The first day of school is an important time for students to get to know one another and begin to form a classroom community. They will be spending every day together for the entire school year; playing some icebreaker games together is a great kickoff to a wonderful year ahead.
Students are used to participating in get-to-know-you activities with each other at the beginning of the school year, but teachers often forget to let students know about themselves. Create a KWL chart about yourself with your students, with the K column listing things they already know about you, the W column listing what they want to know about you and the L listing the things they have learned about you after some introduction activities. To help them learn about you, give them a list of facts about you, but include some that are not true. Ask the students to guess which things from the list are true about you and which ones are not.
Student Venn Diagrams
Divide students into groups of two or three. Ask them to discuss their likes and dislikes and other characteristics about themselves.
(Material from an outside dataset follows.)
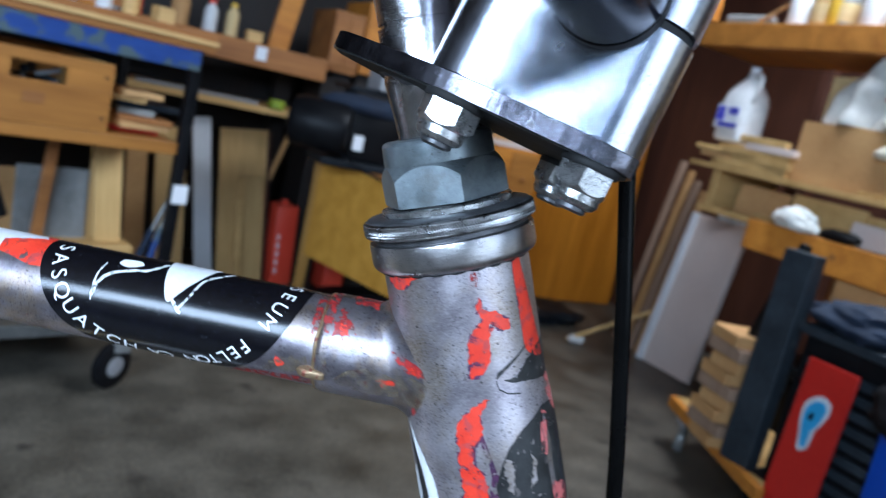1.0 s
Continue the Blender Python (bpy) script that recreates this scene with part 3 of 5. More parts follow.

Have them create a Venn diagram, or large overlapping circles on a large sheet of poster paper. The diagram should include one circle for each student in the group. Invite them to fill in the Venn diagram to illustrate their similarities and differences. Things that the students have in common will be placed in the overlapping section of the diagram, while things that are unique to each student will be placed in his individual circle. Display each group's poster to show how students are alike and different.
Who Am I?
Play this game with students to get them up and moving and to practice asking questions. Prepare sticky notes labeled with a famous person's name. The names can be movie stars, political figures, cartoon characters, singers or other celebrities. Place the sticky notes on each student's back so she cannot see the name written on her note. Students must mingle with their classmates and find a partner to help them figure out the identity of the person on their sticky note. They may ask their partner three yes-or-no questions before making a guess. If the student does not guess correctly, he must find a new partner and ask more questions. Once the student has guessed correctly, she may continue answering other players' questions.
Blanket Name Game
For a fun way to learn classmates' names, play a game in which students have to say each other's names quickly. Divide students into two equal groups facing each other. Hold a blanket between the two groups. Invite one person from each group to quietly come up to the blanket so the two are facing each other with the blanket in between them. Count to three and drop the blanket so that the two players are standing face to face. The students must quickly say the other person's name; whichever student says the name correctly first gets to bring the other player onto his side of the blanket. Continue playing until students have had a lot of practice with each other's names and can say them quickly.